(To do) Skip the pictures. Copy all the rest of the records down exactly.

• • •

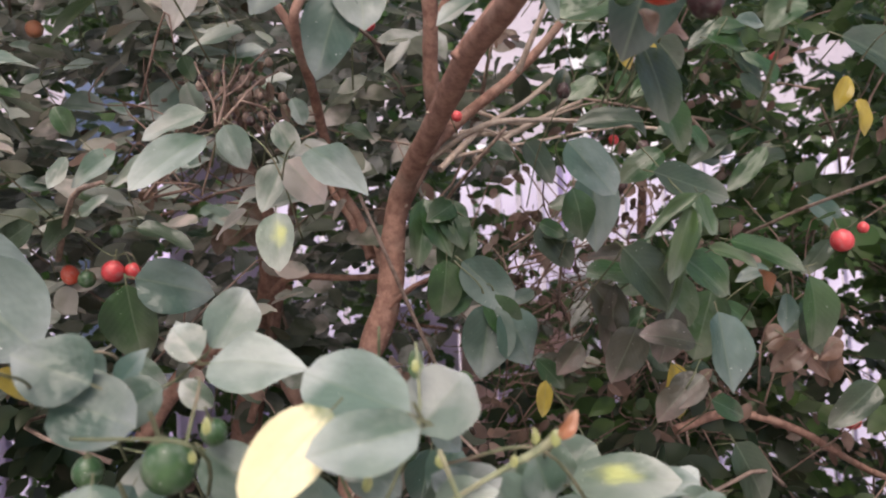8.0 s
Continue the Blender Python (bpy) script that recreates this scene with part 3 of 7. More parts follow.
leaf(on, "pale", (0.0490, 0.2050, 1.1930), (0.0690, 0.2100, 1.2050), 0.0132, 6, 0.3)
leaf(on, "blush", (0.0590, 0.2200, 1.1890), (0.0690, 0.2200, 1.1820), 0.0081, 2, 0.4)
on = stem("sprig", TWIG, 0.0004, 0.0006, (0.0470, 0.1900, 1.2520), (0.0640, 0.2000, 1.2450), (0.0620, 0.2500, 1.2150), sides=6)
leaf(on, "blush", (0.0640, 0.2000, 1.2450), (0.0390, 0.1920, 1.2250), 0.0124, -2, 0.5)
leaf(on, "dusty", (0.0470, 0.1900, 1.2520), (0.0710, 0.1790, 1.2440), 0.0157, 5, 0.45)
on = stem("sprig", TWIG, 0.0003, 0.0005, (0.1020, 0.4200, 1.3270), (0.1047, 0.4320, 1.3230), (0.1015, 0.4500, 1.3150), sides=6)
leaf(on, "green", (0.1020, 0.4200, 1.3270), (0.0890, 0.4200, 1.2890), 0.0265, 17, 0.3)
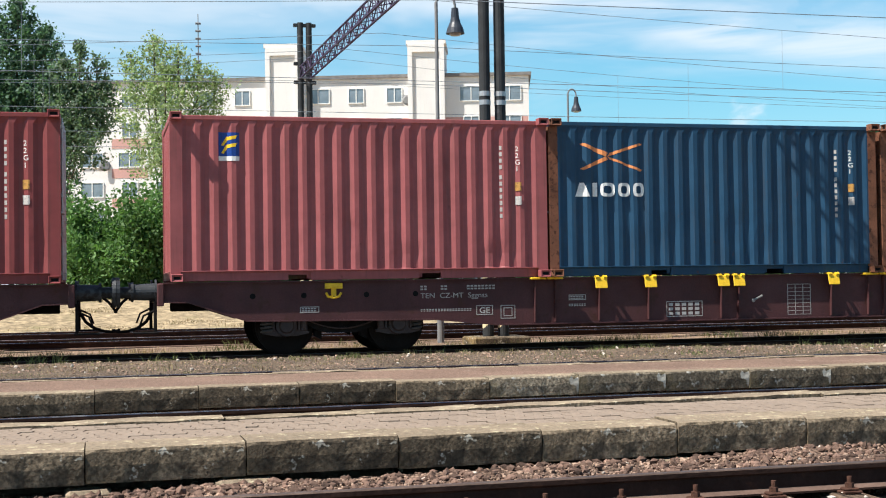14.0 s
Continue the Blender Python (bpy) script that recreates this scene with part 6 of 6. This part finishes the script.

• • •

(Exercise solution)
8.0 s
Continue the Blender Python (bpy) script that recreates this scene with part 3 of 7. More parts follow.
leaf(on, "pale", (0.0490, 0.2050, 1.1930), (0.0690, 0.2100, 1.2050), 0.0132, 6, 0.3)
leaf(on, "blush", (0.0590, 0.2200, 1.1890), (0.0690, 0.2200, 1.1820), 0.0081, 2, 0.4)
on = stem("sprig", TWIG, 0.0004, 0.0006, (0.0470, 0.1900, 1.2520), (0.0640, 0.2000, 1.2450), (0.0620, 0.2500, 1.2150), sides=6)
leaf(on, "blush", (0.0640, 0.2000, 1.2450), (0.0390, 0.1920, 1.2250), 0.0124, -2, 0.5)
leaf(on, "dusty", (0.0470, 0.1900, 1.2520), (0.0710, 0.1790, 1.2440), 0.0157, 5, 0.45)
on = stem("sprig", TWIG, 0.0003, 0.0005, (0.1020, 0.4200, 1.3270), (0.1047, 0.4320, 1.3230), (0.1015, 0.4500, 1.3150), sides=6)
leaf(on, "green", (0.1020, 0.4200, 1.3270), (0.0890, 0.4200, 1.2890), 0.0265, 17, 0.3)
14.0 s
Continue the Blender Python (bpy) script that recreates this scene with part 6 of 6. This part finishes the script.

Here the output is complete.